The discussion was motivated by considering new
users, in particular.  Well then, what does a new
user look for, when it comes to alists?  Does s?he
know the term "alist"?  Or is the thought about
"association"? "key-value"? "pair"? "relation"?
"attribute-value"? "property-value"?

It has already been said that alist was a bad example. Consider process or regexp instead.

Consider `C-h f alist', with substring matching.
In my current session I get 156 candidates, all
of which are relevant to alists.  Great.

If I match `ass' instead, I get 235 candidates,
many of which are about alists, but many of which
are not.  If I then chip away from those matches
the matches for `class' and `pass', I get only 51
matches, of which 34 are about alists.

If I use `C-h d alist' I find 560 functions
whose doc mentions "alist".
`C-h d association list' finds 56 functions.
`C-h d assoc' finds 52 functions.

When I see this it only confuses me. Sure those are great tools to find things in a broad sense, but there are so much noise that you have to filter. The only relevant functions I'd like to find are:

assoc, rassoc, assq, alist-get, rassq, assoc-default, copy-alist, assq-delete-all, assoc-delete-all, rassq-delete-all

Anything else listed there is noise IMHO, except if searching in a broad scope.

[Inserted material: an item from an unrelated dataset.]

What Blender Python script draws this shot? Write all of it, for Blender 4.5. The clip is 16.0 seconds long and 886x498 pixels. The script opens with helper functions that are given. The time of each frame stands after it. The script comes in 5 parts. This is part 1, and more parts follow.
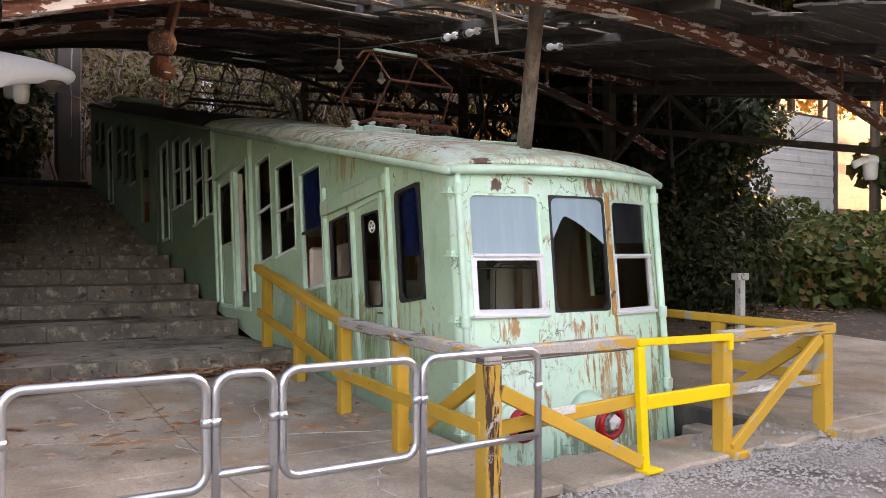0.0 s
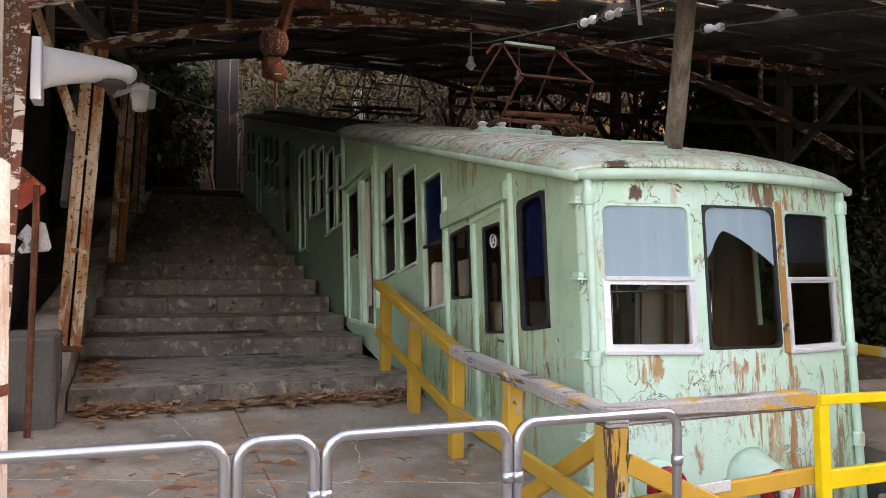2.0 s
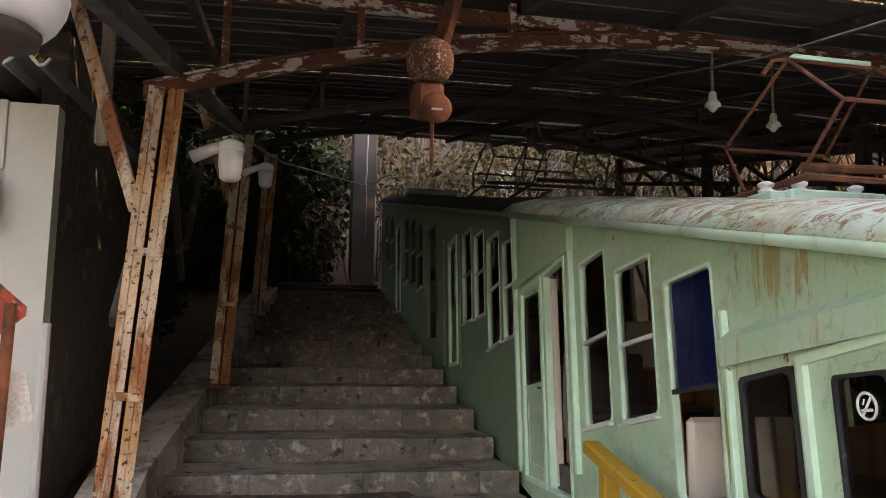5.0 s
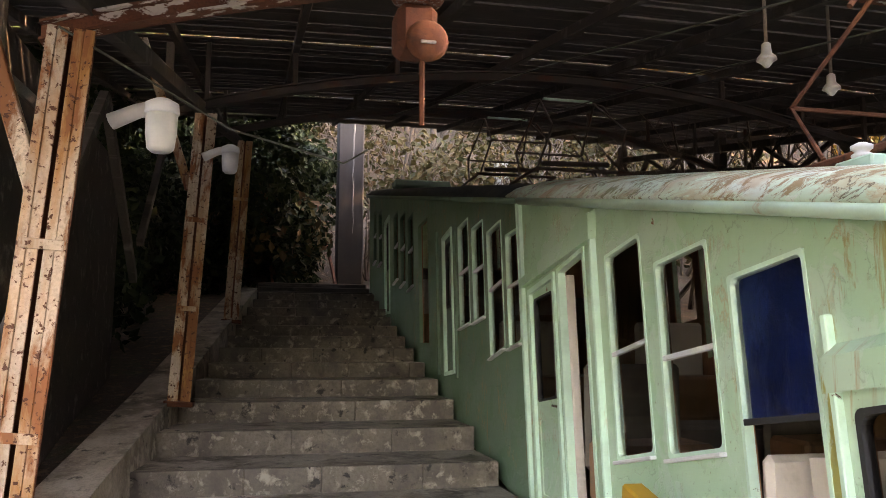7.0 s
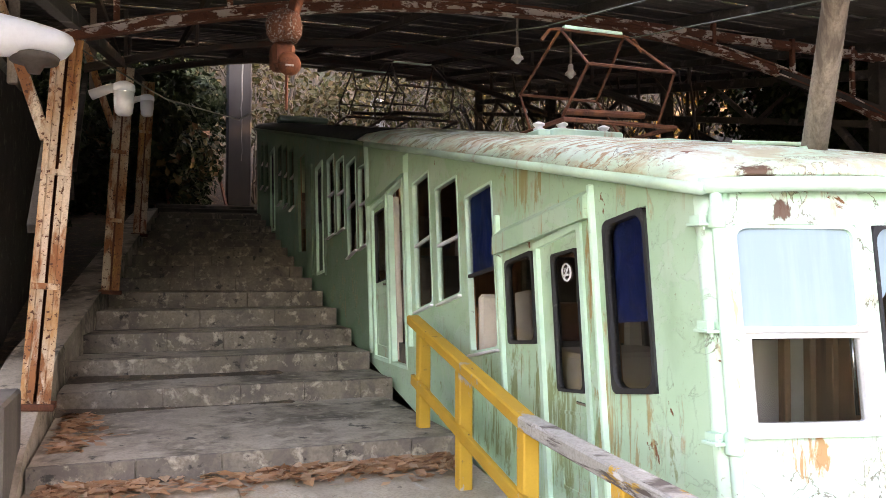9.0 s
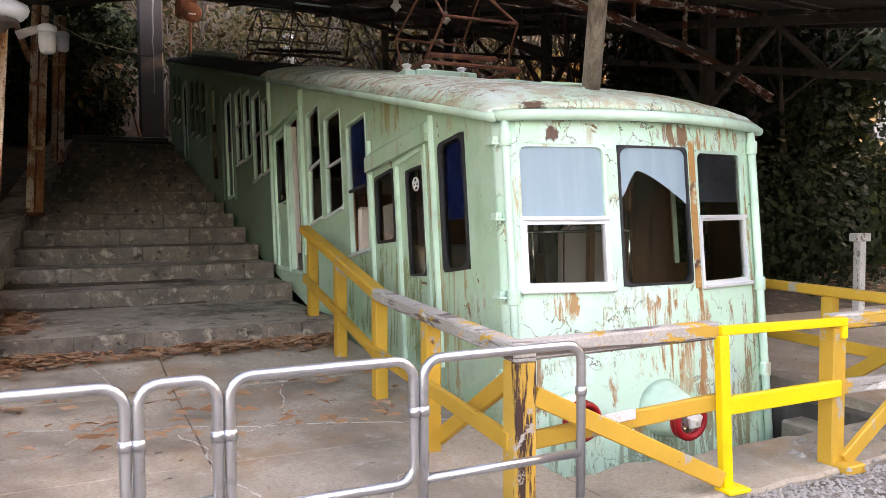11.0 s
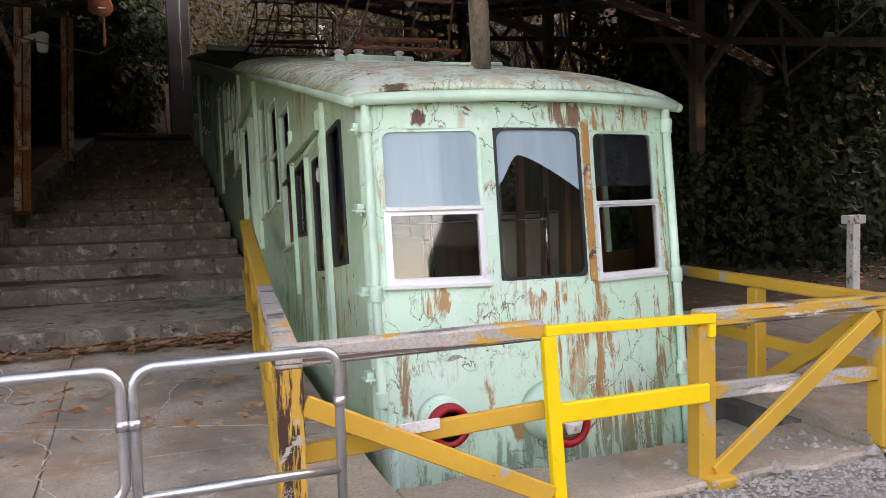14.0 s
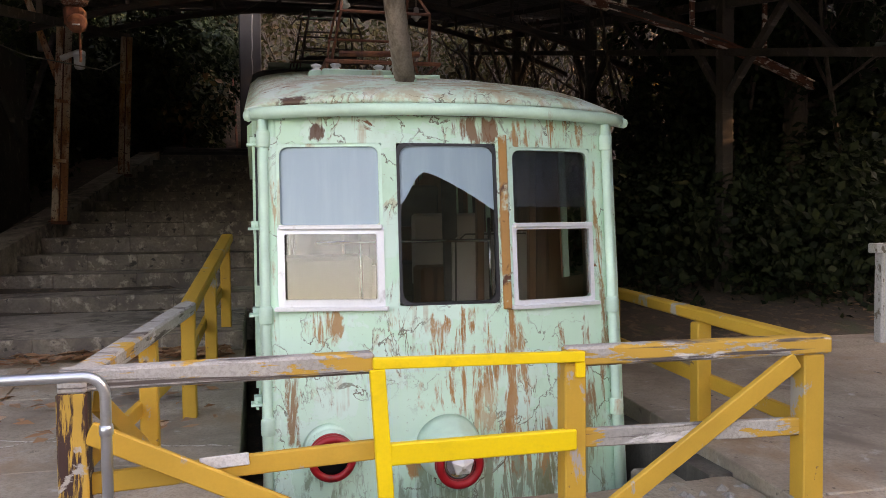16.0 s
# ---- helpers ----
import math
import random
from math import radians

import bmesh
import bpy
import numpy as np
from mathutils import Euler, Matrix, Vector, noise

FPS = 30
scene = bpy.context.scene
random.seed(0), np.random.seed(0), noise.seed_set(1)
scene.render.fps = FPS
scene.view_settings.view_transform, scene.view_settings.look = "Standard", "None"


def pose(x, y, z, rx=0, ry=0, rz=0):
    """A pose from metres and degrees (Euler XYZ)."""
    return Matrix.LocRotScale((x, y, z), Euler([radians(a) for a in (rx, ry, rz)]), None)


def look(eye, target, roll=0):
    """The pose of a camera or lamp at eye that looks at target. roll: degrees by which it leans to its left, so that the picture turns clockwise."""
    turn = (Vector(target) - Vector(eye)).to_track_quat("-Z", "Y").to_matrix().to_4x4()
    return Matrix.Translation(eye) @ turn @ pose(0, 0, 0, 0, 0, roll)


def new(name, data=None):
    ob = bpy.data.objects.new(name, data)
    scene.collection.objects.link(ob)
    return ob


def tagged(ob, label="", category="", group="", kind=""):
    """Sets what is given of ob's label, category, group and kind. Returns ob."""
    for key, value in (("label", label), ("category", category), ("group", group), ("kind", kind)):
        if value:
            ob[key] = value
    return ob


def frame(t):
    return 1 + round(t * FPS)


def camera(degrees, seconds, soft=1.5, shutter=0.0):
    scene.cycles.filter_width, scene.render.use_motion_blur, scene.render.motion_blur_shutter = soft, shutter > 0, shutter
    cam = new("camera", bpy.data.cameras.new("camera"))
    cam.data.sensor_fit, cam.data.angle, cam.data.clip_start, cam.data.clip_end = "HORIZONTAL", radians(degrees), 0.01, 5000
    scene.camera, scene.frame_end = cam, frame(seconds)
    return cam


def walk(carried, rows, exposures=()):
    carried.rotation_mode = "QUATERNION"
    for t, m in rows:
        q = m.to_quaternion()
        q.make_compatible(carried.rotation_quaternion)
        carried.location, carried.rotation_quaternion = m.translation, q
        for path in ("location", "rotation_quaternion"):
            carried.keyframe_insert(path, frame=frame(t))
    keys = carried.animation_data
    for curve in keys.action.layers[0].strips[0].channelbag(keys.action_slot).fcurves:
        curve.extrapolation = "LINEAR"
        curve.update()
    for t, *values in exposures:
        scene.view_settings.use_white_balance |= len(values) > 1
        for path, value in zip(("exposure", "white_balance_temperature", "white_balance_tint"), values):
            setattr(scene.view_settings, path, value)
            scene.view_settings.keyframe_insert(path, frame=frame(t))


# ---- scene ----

# camera: a slow arc before the car, a pause with a push towards the steps, then round to the front
cam = camera(57.9, 16.0, soft=0.8)
PATH = [
    (0.0, -4.870, -5.230, 1.490, -33.45, 0.40, -0.06),
    (0.5, -4.560, -5.035, 1.556, -31.33, 0.00, -0.46),
    (1.0, -4.393, -4.865, 1.538, -30.09, 0.25, -0.26),
    (1.5, -4.251, -4.678, 1.586, -27.57, 0.24, -0.50),
    (2.0, -4.115, -4.518, 1.595, -22.04, 0.78, -0.65),
    (2.5, -4.033, -4.495, 1.586, -17.97, 3.39, -1.11),
    (3.0, -4.008, -4.487, 1.588, -15.22, 4.87, -1.31),
    (3.5, -4.028, -4.441, 1.588, -12.90, 5.76, -1.41),
    (4.0, -4.038, -3.317, 1.744, -13.70, 5.41, -1.44),
    (4.5, -3.739, -1.927, 1.919, -12.53, 6.26, -1.08),
    (5.0, -3.666, -1.350, 1.984, -12.50, 6.89, -0.91),
    (6.2, -3.480, -0.420, 2.060, -12.80, 6.90, -0.40),
    (7.5, -3.412, -0.114, 2.078, -13.40, 6.53, 0.12),
    (8.0, -3.486, -1.135, 1.924, -14.76, 5.23, 0.28),
    (8.5, -3.798, -2.545, 1.793, -17.48, 3.58, 0.10),
    (9.0, -3.810, -3.028, 1.763, -20.82, 1.62, -0.10),
    (9.5, -3.942, -3.819, 1.629, -23.27, 0.27, -1.37),
    (10.0, -4.029, -4.365, 1.569, -25.27, -1.60, -1.76),
    (12.5, -3.498, -4.658, 1.560, -25.38, -3.75, 2.50),
    (13.0, -3.195, -4.672, 1.565, -24.54, -2.24, 3.27),
    (13.5, -2.909, -4.725, 1.575, -22.52, -2.38, 3.49),
    (14.0, -2.539, -4.848, 1.558, -20.67, -3.74, 1.53),
    (14.5, -2.191, -4.861, 1.539, -19.33, -4.10, 1.47),
    (15.0, -1.886, -4.858, 1.552, -17.86, -3.14, 1.28),
    (15.5, -1.531, -4.933, 1.558, -14.17, -3.13, 1.06),
    (16.0, -1.203, -4.939, 1.554, -13.00, -2.44, 0.50),
]
LIGHTNESS = [(0.0, 3.42), (2.0, 3.34), (3.5, 3.4), (4.0, 3.68), (5.0, 3.88), (7.5, 4.72), (8.5, 4.65), (9.0, 4.45), (9.5, 4.3), (10.2, 4.05), (12.5, 3.55), (14.0, 3.33), (15.0, 3.17), (16.0, 3.12)]
walk(cam, [(r[0], pose(r[1], r[2], r[3], 90 + r[5], r[6], r[4])) for r in PATH], [(t, e, 9500, 32) for t, e in LIGHTNESS])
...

Finally, the habit of assuming that functions
should be grouped only by argument or return
type, either in terms of name or doc, is not
a guide.  API doc (e.g. JavaDoc) does have its
uses.  And it's especially useful, perhaps
even necessary, for certain kinds of languages
(e.g. OOP).  But it's certainly not the be-all
and end-all.

Agreed. Still I think there is a lot of room for improvement, without going "all the way".